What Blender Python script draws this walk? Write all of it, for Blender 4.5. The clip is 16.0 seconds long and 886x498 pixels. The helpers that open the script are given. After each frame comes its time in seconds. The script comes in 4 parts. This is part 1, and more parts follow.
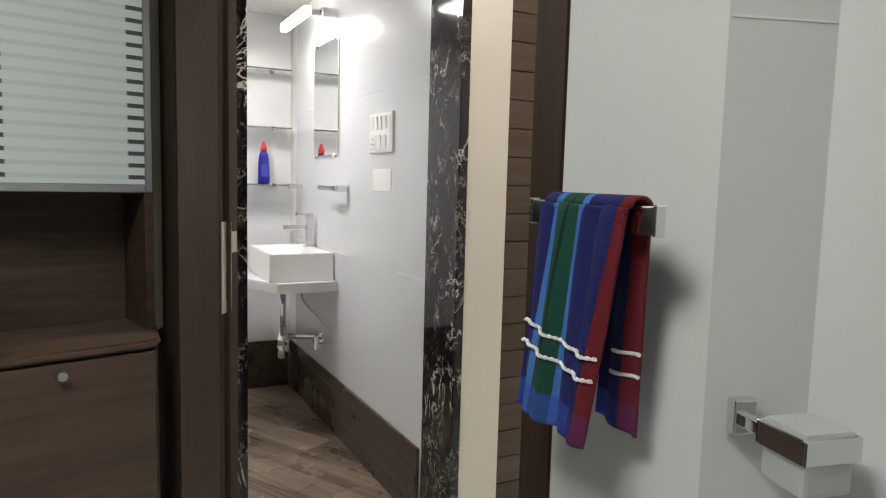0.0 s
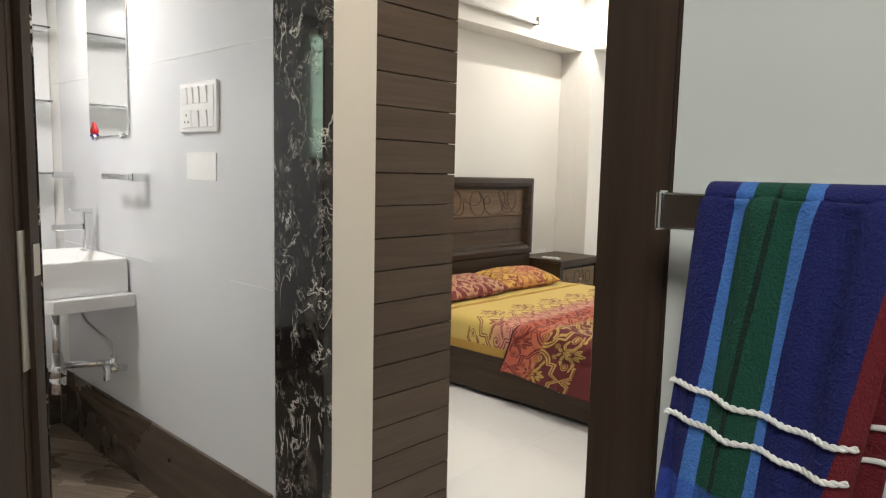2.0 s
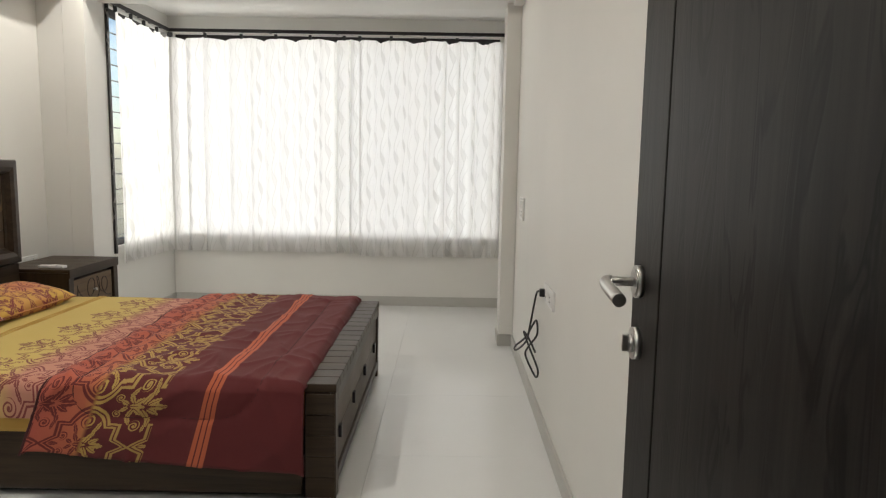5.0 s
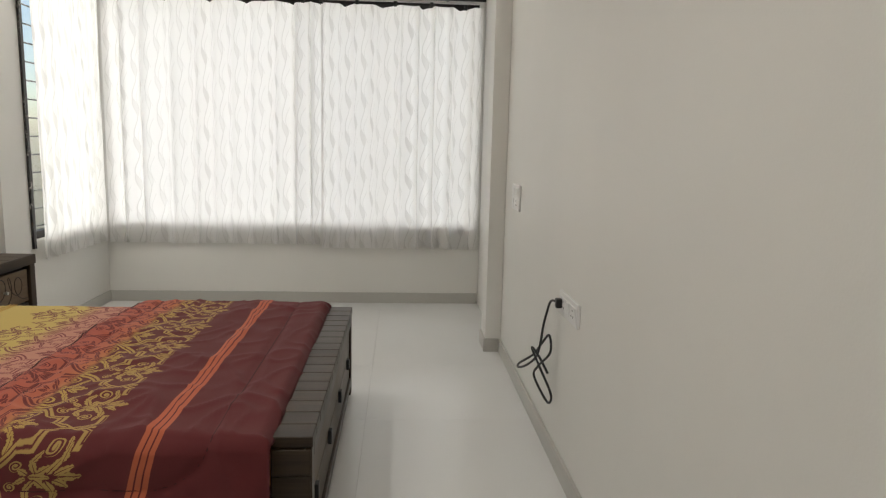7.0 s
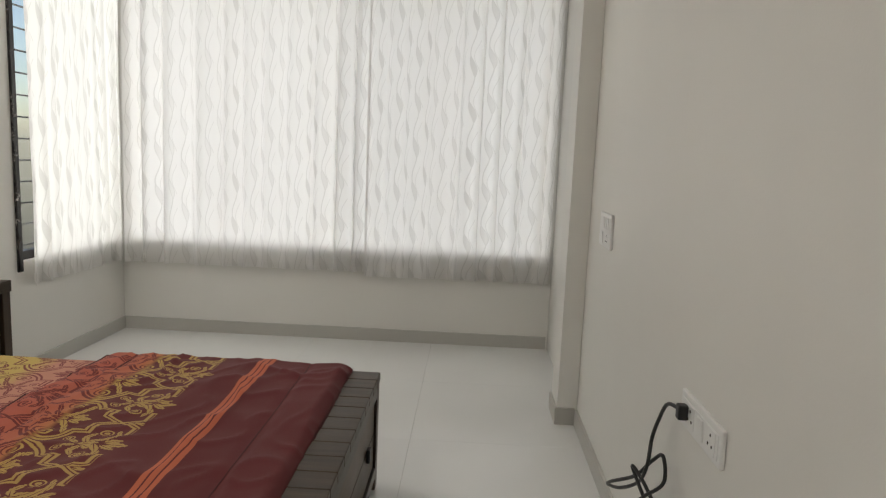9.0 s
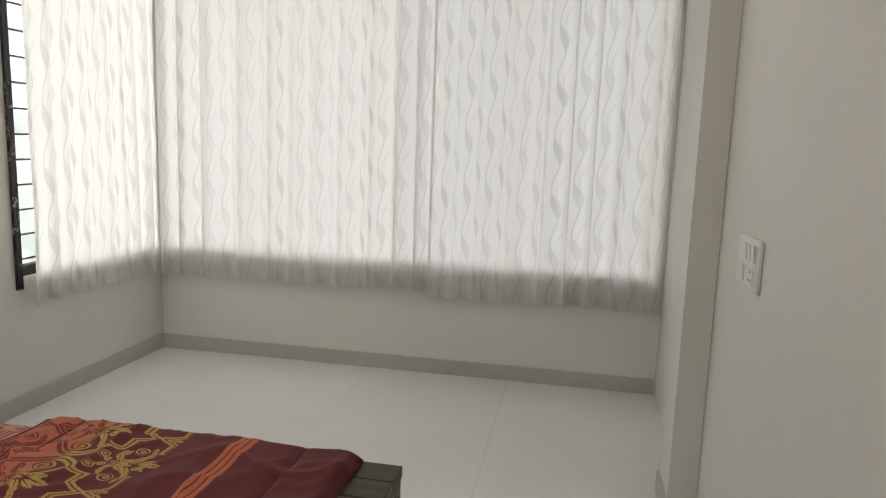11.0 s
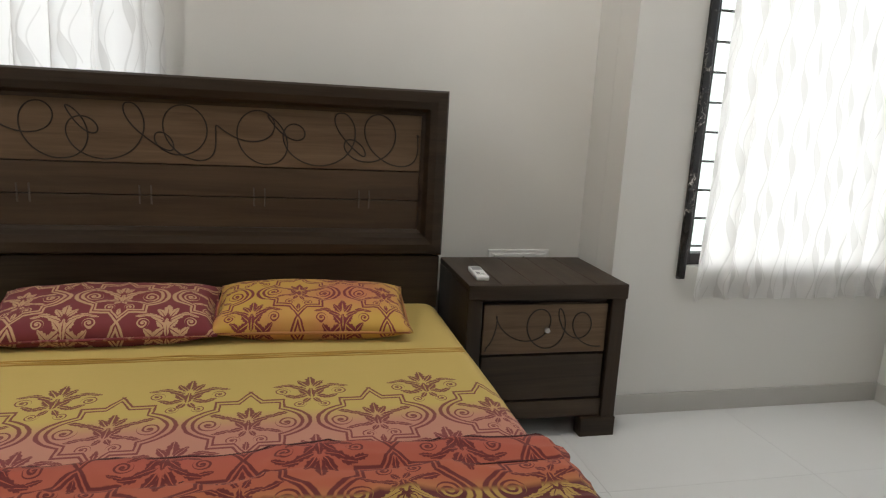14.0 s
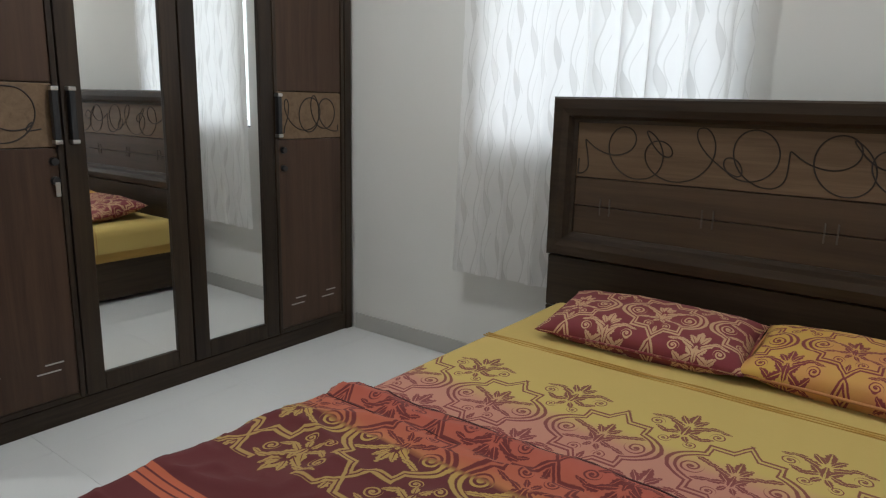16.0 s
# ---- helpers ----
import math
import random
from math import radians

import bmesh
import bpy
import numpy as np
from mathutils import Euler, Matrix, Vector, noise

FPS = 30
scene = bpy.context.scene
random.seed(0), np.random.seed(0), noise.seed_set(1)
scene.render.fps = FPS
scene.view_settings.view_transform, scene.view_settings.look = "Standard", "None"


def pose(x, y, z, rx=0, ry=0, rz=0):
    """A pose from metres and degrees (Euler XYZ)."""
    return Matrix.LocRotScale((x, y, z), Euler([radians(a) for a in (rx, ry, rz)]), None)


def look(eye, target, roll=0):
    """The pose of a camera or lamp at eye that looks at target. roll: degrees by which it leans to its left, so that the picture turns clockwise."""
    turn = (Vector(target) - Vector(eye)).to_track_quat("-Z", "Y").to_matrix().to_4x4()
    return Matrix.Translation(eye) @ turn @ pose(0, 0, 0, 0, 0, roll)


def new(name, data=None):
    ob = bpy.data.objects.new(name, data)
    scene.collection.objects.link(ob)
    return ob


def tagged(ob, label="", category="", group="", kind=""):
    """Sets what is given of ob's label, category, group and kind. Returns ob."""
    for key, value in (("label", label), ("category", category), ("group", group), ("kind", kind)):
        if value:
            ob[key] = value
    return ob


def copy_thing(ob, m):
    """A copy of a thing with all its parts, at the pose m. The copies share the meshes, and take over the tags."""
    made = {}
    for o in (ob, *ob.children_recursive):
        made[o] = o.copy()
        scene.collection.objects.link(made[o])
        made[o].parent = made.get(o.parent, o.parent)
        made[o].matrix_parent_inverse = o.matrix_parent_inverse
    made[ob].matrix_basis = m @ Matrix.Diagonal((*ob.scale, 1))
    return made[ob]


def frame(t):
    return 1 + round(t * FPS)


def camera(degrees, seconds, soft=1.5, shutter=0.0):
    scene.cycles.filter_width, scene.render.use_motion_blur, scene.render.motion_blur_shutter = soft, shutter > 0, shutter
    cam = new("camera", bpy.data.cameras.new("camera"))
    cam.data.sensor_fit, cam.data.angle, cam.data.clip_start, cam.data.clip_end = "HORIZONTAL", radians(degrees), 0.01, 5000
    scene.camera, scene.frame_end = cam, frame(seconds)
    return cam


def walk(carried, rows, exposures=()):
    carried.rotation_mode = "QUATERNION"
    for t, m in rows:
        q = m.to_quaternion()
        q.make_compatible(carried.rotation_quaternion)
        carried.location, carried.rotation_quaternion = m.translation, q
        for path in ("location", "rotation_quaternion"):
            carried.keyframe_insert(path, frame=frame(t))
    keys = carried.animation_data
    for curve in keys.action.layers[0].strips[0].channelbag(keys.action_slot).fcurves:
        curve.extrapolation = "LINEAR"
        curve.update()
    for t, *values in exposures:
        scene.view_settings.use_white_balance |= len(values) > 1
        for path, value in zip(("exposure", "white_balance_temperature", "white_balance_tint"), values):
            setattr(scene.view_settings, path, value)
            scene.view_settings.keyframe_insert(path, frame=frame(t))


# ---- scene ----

# ---- camera and its walk ----
cam = camera(66.2, 16.0, soft=1.2)
PATH = [
    (0, (0.005, 0.031, 1.389), (0.914, 1.801, 1.188), 1.5),
    (0.2, (-0.009, 0.04, 1.393), (0.923, 1.8, 1.21), 2.3),
    (0.5, (-0.025, 0.077, 1.387), (1.005, 1.783, 1.218), 2.0),
    (1, (-0.036, 0.189, 1.378), (1.087, 1.838, 1.223), 1.9),
    (1.5, (-0.042, 0.371, 1.374), (1.244, 1.889, 1.175), 1.1),
    (2, (-0.038, 0.557, 1.379), (1.409, 1.92, 1.157), 1.3),
    (2.5, (-0.063, 0.748, 1.38), (1.711, 1.653, 1.192), 1.5),
    (3, (0.002, 0.892, 1.363), (1.865, 1.599, 1.198), 1.2),
    (3.5, (0.154, 1.04, 1.36), (2.029, 1.694, 1.127), -0.5),
    (4, (0.281, 1.139, 1.358), (2.173, 1.737, 1.102), 0.3),
    (4.5, (0.41, 1.248, 1.342), (2.351, 1.616, 1.026), 2.8),
    (5, (0.533, 1.34, 1.363), (2.518, 1.353, 1.119), 1.0),
    (5.2, (0.597, 1.357, 1.351), (2.582, 1.318, 1.11), 1.5),
    (7.3, (1.337, 1.525, 1.374), (3.311, 1.391, 1.08), 1.1),
    (7.5, (1.442, 1.512, 1.382), (3.422, 1.399, 1.127), -0.0),
    (8, (1.631, 1.471, 1.383), (3.613, 1.522, 1.121), 0.5),
    (8.5, (1.884, 1.446, 1.367), (3.866, 1.47, 1.104), 0.7),
    (8.7, (2.004, 1.443, 1.373), (3.986, 1.482, 1.104), 1.4),
    (11, (3.094, 1.336, 1.385), (5.035, 1.715, 1.084), 1.9),
    (11.5, (3.34, 1.289, 1.389), (5.227, 1.865, 1.063), 1.0),
    (12, (3.518, 1.305, 1.373), (5.351, 2.024, 1.025), 0.7),
    (12.5, (3.73, 1.393, 1.356), (5.523, 2.184, 0.956), 4.5),
    (13, (3.873, 1.385, 1.34), (5.444, 2.579, 1.014), 2.5),
    (13.5, (4.016, 1.433, 1.285), (5.001, 3.136, 0.923), 1.6),
    (14, (4.197, 1.442, 1.288), (4.664, 3.344, 0.882), 3.1),
    (14.5, (4.3, 1.573, 1.291), (4.56, 3.523, 0.931), 4.0),
    (14.6, (4.317, 1.59, 1.301), (4.491, 3.55, 0.943), 3.7),
    (15, (4.364, 1.643, 1.287), (4.089, 3.598, 0.969), 2.4),
    (15.4, (4.394, 1.658, 1.291), (3.636, 3.479, 0.965), 2.9),
    (15.5, (4.385, 1.609, 1.296), (3.538, 3.386, 0.938), 2.3),
    (16, (4.426, 1.544, 1.315), (3.253, 3.109, 0.895), 1.4),
]
walk(cam, [(t, look(eye, target, roll)) for t, eye, target, roll in PATH],
     [(0.0, 1.0, 6650, 10), (1.5, 1.0, 6650, 10), (2.5, 0.9, 6900, 11), (3.2, 0.5, 6900, 11), (4.0, 0.38, 6700, 10), (5.2, 0.38, 6650, 10), (8.0, 0.06, 6650, 10), (11.0, -0.06, 6700, 10), (12.8, -0.42, 6800, 11), (14.2, 0.2, 6250, 10), (16.0, 0.12, 5900, 8)])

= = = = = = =

TASK DIRECTIONS: Copy out all lines above that include the string "render".

THE COMPLETED TASK:
scene.render.fps = FPS
    scene.cycles.filter_width, scene.render.use_motion_blur, scene.render.motion_blur_shutter = soft, shutter > 0, shutter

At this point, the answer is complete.